Sin embargo y pesar de la supuesta trascendencia, asistimos desde 1985, año en que se promulgó la Ley Orgánica del Derecho a la Educación y que derogaba la Ley General de Educación de 1970, a una ristra de leyes y normativas que pretenden mejorar o resolver los conflictos que la anterior habría generado. La Ley Orgánica de Calidad de la Educación (L.O.C.E.) fue el último intento, este del PP, de ‘mejorar’ el sistema pero la victoria electoral del PSOE en 2004 llevó al gobierno socialista a su derogación, al menos en algunos aspectos.
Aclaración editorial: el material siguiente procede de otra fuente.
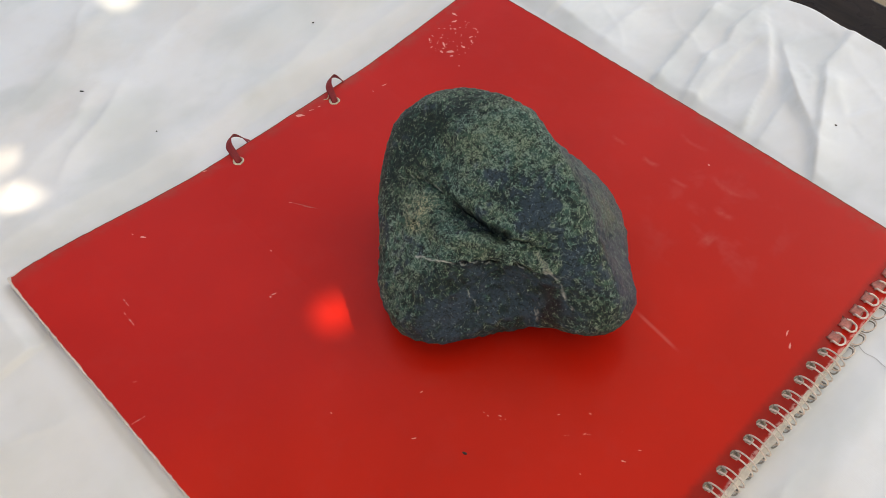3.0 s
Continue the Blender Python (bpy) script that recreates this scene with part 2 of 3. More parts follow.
def green_stone():
    m = Nodes("green_stone")
    pale, blue, flank, olive, brown, vein, crack, cleft_shade, warm = [m.field(k) for k in ("pale", "blue", "flank", "olive", "brown", "vein", "crack", "cleft_shade", "warm")]
    turned = ((1.0, 1.5, 0.8), (0.3, 0.5, 0.9))
    mottle = m.noise(300, 4, 0.6, 0.8)
    grain = m.noise(420, 4, 0.68, 1.2, turned)
    wide = m.noise(60, 3, 0.55, 0.5)

    def worms(scale, twist, lay, thin):
        """Short curled mineral threads: the level lines of a twisted noise, broken up by a second one."""
        off = m.math("ABSOLUTE", m.math("SUBTRACT", m.noise(scale, 2, 0.5, twist, lay), 0.5))
        line = m.ramp(m.math("SUBTRACT", off, m.ramp(pale, 0.0, 1.0, 0.25 * thin, thin)), 0.0, 0.022, 1.0, 0.0)
        return m.math("MULTIPLY", line, m.ramp(m.math("ADD", m.noise(scale * 1.3, 2, 0.5, 0.4), m.ramp(pale, 0, 1, -0.13, 0.08)), 0.46, 0.54))

    threads = m.math("MAXIMUM", worms(250, 1.7, turned, 0.026), worms(350, 1.3, ((1.3, 0.8, 1.1), (0.8, 1.9, 0.2)), 0.024))
    base = m.mix(m.ramp(wide, 0.38, 0.62), (0.008, 0.022, 0.022), (0.012, 0.026, 0.023))
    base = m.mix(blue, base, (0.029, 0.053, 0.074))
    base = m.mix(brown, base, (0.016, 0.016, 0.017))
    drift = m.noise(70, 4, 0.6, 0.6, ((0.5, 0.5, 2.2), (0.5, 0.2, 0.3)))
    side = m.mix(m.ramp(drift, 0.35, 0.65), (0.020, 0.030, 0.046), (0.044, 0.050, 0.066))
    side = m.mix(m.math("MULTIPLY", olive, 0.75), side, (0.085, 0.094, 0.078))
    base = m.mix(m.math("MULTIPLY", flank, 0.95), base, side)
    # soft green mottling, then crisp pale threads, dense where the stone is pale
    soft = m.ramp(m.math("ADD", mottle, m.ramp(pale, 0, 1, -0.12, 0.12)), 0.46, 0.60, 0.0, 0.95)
    green = m.mix(m.ramp(wide, 0.4, 0.6), (0.038, 0.099, 0.079), (0.056, 0.110, 0.075))
    green = m.mix(blue, green, (0.046, 0.076, 0.100))
    col = m.mix(m.math("MULTIPLY", soft, m.ramp(flank, 0, 1, 1.0, 0.22)), base, green)
    tint = m.mix(m.ramp(wide, 0.35, 0.65), (0.265, 0.400, 0.330), (0.325, 0.405, 0.290))
    tint = m.mix(blue, tint, (0.25, 0.33, 0.36))
    tint = m.mix(warm, tint, (0.45, 0.44, 0.30))
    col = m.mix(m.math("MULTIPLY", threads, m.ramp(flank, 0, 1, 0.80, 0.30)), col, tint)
    pits = m.ramp(m.noise(460, 4, 0.68, 1.6, ((0.8, 1.0, 1.6), (0.9, 0.2, 0.1))), 0.54, 0.60, 0.0, 0.9)
    col = m.mix(m.math("MULTIPLY", pits, m.ramp(flank, 0, 1, 1.0, 0.3)), col, (0.008, 0.015, 0.012))
    # shade painted into the fissures and below the ledge, then white quartz threads
    col = m.mix(m.math("MULTIPLY", cleft_shade, 0.62), col, m.mix(threads, (0.013, 0.013, 0.012), (0.060, 0.048, 0.034)))
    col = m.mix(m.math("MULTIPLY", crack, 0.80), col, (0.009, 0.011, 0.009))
    col = m.mix(m.math("MULTIPLY", vein, 0.95), col, (0.58, 0.61, 0.56))
    m.set(Base_Color=col, Roughness=m.ramp(grain, 0.3, 0.7, 0.45, 0.68), IOR=1.5)
    m.shader.inputs["Specular IOR Level"].default_value = 0.26
    relief = m.math("SUBTRACT", m.math("ADD", m.math("MULTIPLY", threads, 0.35), m.math("ADD", m.math("MULTIPLY", grain, 0.9), m.math("MULTIPLY", mottle, 0.6))), m.math("MULTIPLY", pits, 0.5))
    m.bump(m.math("MULTIPLY", relief, m.ramp(flank, 0, 1, 1.0, 0.3)), 0.80, 0.0013)
    return m.mat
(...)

Este caos legislatorio debería transmitir al ciudadano la sensación de que la educación pública es un tema estrictamente político donde poco importan los contenidos y su eficiencia pero el problema siempre se traslada mediáticamente al aspecto presupuestario. Los mismos interesados, que somos todos en algún momento de nuestras vidas, ni nos molestamos en leer críticamente las leyes que van a servir para educar a nuestros hijos y los problemas de la educación se terminan convirtiendo en la manida falta de dinero y nunca en la idoneidad del sistema. Lo más curioso es que siempre suben las prestaciones, aumentan las becas, se contratan más profesores y personal docente o se amplían el número de puestos funcionarios y aulas pero nunca es suficiente.
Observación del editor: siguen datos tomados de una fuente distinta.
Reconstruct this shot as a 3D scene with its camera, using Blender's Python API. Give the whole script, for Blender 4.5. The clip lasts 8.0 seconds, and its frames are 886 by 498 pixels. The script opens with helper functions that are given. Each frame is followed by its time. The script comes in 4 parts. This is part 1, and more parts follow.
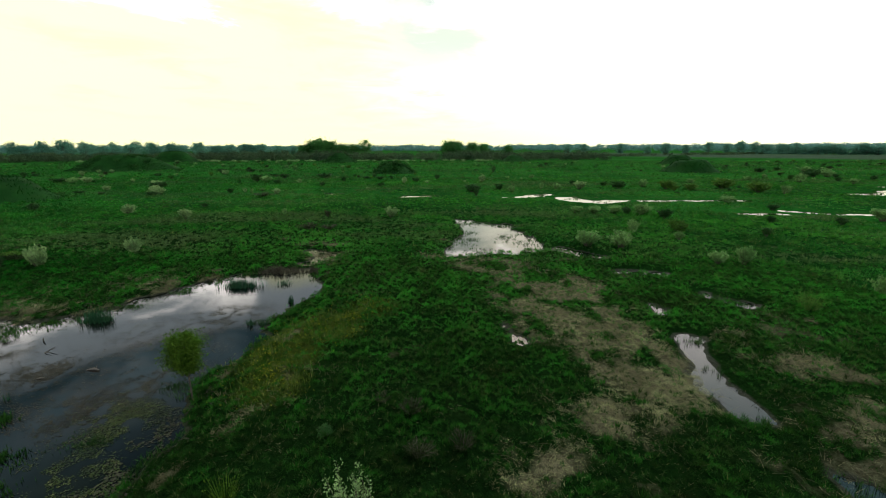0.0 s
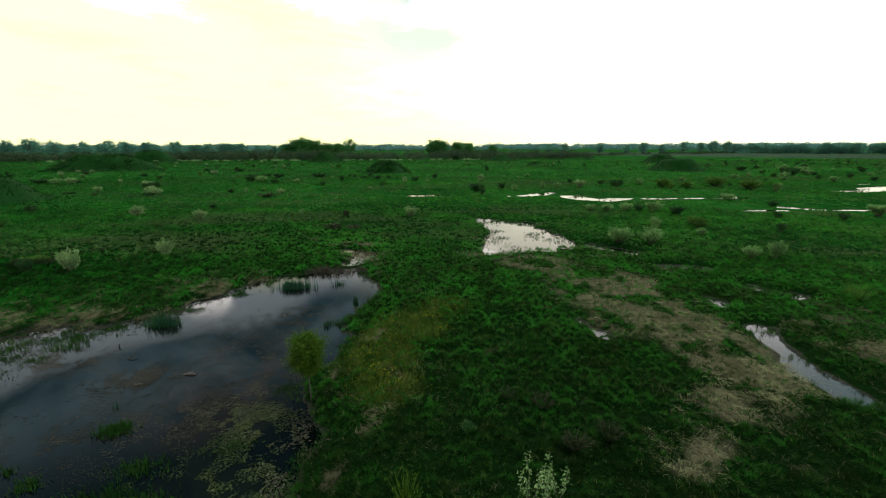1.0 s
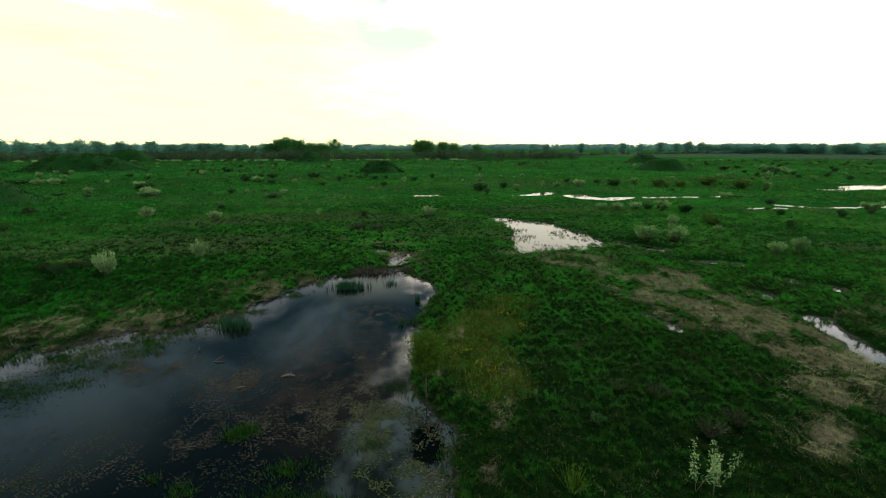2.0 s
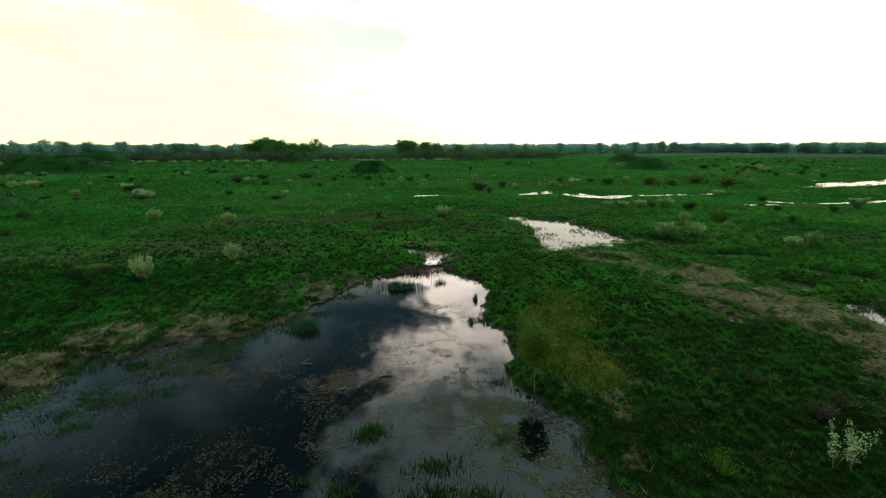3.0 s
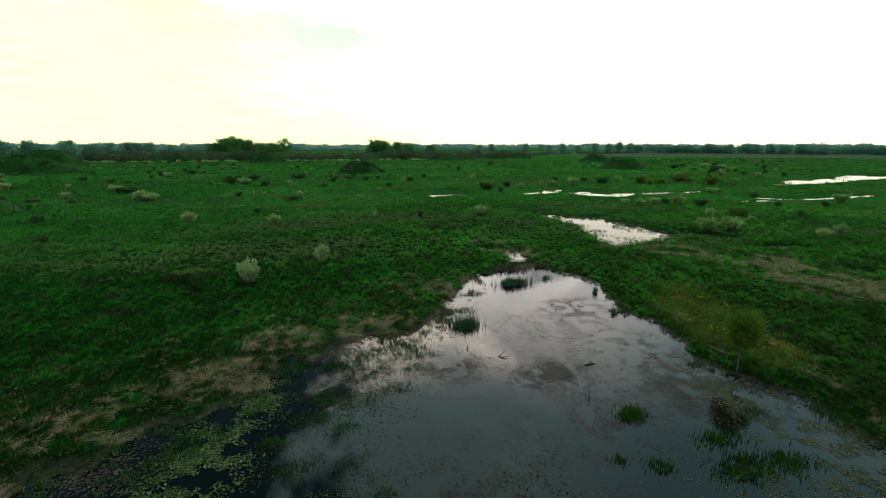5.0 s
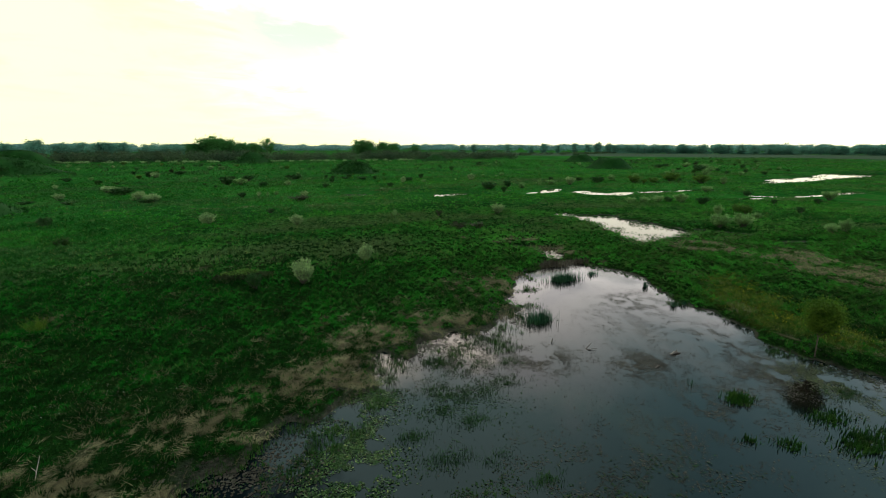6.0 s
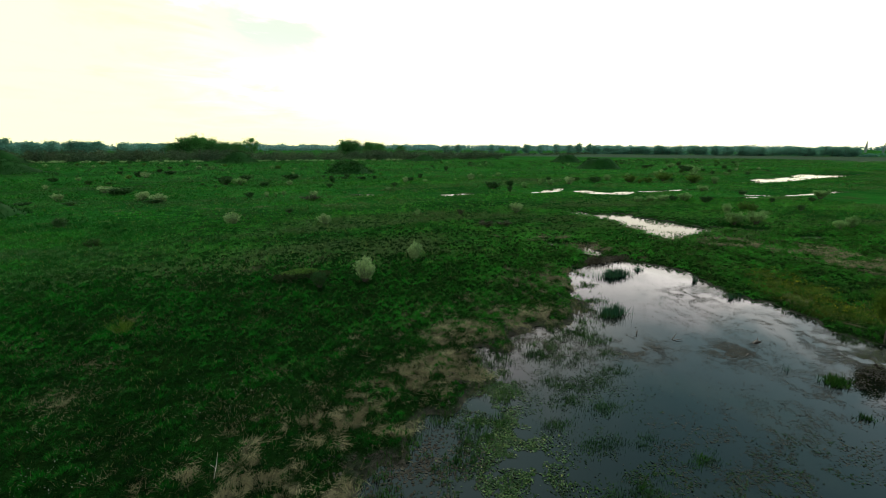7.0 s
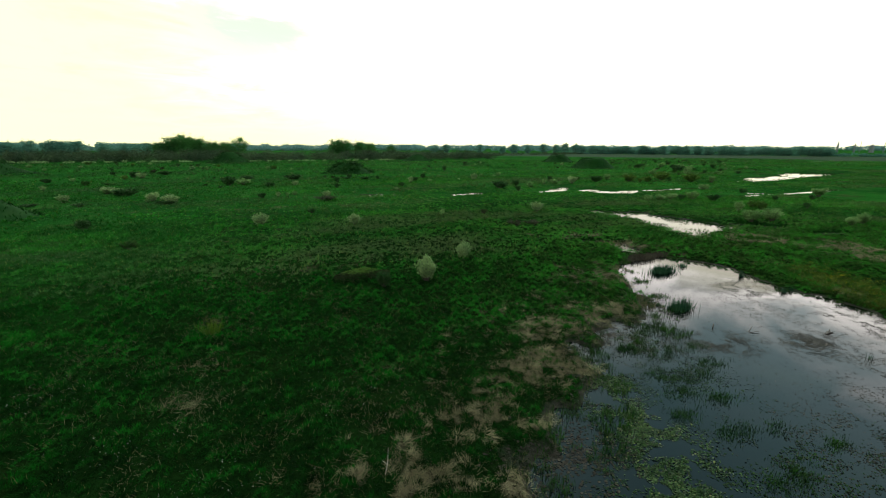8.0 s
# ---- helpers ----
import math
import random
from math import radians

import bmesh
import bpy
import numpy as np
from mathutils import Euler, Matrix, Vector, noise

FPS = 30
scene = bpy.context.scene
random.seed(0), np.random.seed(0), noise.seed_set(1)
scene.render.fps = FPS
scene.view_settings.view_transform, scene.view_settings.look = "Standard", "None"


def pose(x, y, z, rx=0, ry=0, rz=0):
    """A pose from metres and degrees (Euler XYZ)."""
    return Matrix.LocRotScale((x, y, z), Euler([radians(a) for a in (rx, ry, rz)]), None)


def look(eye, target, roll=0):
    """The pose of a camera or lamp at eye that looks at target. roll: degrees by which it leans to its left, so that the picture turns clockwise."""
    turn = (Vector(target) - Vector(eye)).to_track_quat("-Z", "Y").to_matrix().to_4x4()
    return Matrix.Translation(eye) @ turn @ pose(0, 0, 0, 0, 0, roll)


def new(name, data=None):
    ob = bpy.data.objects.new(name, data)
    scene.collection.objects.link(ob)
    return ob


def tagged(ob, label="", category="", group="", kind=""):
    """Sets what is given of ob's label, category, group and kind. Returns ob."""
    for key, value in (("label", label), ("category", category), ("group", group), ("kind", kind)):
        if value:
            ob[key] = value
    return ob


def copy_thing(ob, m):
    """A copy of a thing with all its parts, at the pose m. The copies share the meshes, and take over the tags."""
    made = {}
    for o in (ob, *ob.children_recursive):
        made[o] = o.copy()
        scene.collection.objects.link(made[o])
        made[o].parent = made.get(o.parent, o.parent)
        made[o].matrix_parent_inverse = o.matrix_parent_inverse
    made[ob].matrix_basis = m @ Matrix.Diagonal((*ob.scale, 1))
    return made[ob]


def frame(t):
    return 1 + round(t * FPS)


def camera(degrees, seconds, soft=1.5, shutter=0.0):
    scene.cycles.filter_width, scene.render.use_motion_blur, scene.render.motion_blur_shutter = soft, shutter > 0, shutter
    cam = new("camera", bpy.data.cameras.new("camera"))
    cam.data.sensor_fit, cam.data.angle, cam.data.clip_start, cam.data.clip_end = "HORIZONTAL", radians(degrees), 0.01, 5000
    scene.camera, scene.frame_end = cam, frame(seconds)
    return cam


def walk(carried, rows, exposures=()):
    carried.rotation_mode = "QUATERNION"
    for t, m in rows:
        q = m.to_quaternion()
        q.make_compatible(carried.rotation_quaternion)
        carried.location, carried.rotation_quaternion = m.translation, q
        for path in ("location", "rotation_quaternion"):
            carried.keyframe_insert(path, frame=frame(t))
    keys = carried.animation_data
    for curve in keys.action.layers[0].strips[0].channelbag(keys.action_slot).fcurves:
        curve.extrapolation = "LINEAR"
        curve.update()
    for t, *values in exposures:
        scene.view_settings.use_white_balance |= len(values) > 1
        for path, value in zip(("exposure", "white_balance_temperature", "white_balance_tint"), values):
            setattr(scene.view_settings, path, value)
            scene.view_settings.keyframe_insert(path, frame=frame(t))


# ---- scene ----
cam = camera(95.0, 8.0, soft=1.0)
# seconds; eye in metres; yaw, pitch and roll in degrees
ROWS = [
    (0.0, -3.311, 1.218, 9.815, 2.187, -14.096, -0.20),
    (0.5, -6.082, 1.054, 9.830, 0.768, -14.209, -0.10),
    (1.0, -8.844, 0.940, 9.804, -0.769, -14.188, -0.20),
    (1.5, -11.521, 0.866, 9.779, -2.187, -14.179, -0.10),
    (3.0, -19.277, 1.099, 9.788, -6.872, -14.210, -0.20),
    (3.5, -21.955, 1.285, 9.767, -8.393, -14.212, -0.10),
    (4.0, -24.855, 1.480, 9.776, -9.710, -14.239, -0.00),
    (4.5, -27.594, 1.746, 9.840, -11.066, -14.217, 0.00),
    (6.0, -35.492, 3.032, 9.738, -15.491, -14.151, 0.00),
    (6.5, -38.278, 3.577, 9.665, -16.838, -14.091, 0.10),
    (7.0, -41.098, 4.257, 9.637, -18.360, -14.094, 0.20),
    (7.5, -43.665, 5.010, 9.601, -19.612, -14.095, 0.20),
    (8.0, -46.201, 5.767, 9.580, -20.518, -14.091, 0.20),
]
walk(cam, [(t, pose(x, y, z) @ pose(0, 0, 0, 0, 0, yaw) @ pose(0, 0, 0, 90 + pitch) @ pose(0, 0, 0, 0, 0, roll)) for t, x, y, z, yaw, pitch, roll in ROWS])

# ---- world, sun ----
SUN_AZ, SUN_EL = radians(12), radians(60)
world = bpy.data.worlds.new("sky")
scene.world = world
world.use_nodes = True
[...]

La situación supone a los educadores que no sepan muy bien qué es lo que van a tener que enseñar cada nuevo curso, que algunos contenidos con lecturas políticas se adecuen a las características cada región o incluso cada sistema político, lo que suele conllevar carencias conceptuales además de buscar y mantener cierto perfil político en el personal docente. El concepto de igualdad, en el sentido de que nadie destaque demasiado por encima de los más torpes, ralentiza a los grupos, favorece al más torpe y castiga al más brillante. La ausencia de competitividad, la seguridad de que pasado cierto tiempo el alumno va a pasar de nivel independientemente de su rendimiento, favorece la vagancia. El esfuerzo y la superación personal quedan como reliquias del pasado. El Estado proveerá ya sea material escolar, libros de texto o ideas agradables. Un número nada desdeñable de padres abandonan voluntariamente la educación de sus hijos en este sistema sin tener muy claras las consecuencias quizá acostumbrados a la idea de que las responsabilidades, también las suyas, se diluyen entre todos.

El dominio del Estado en la educación es ante todo un peligro para la capacidad crítica de los individuos, para la pluralidad de las ideas y una garantía de que el pensamiento único y lo políticamente correcto reine durante al menos unas décadas. El enfrentamiento actual entre el Estado dirigido por el PSOE y la Iglesia Católica en torno a la asignatura de religión es el ejemplo de que el sentir mayoritario no tiene porque ser la brújula por la que se guía el poder político. En el socialismo, el de derechas y el de izquierdas, las ideas siempre han estado por encima de las necesidades y los deseos de las gentes. La educación de masas en España es una realidad más que evidente.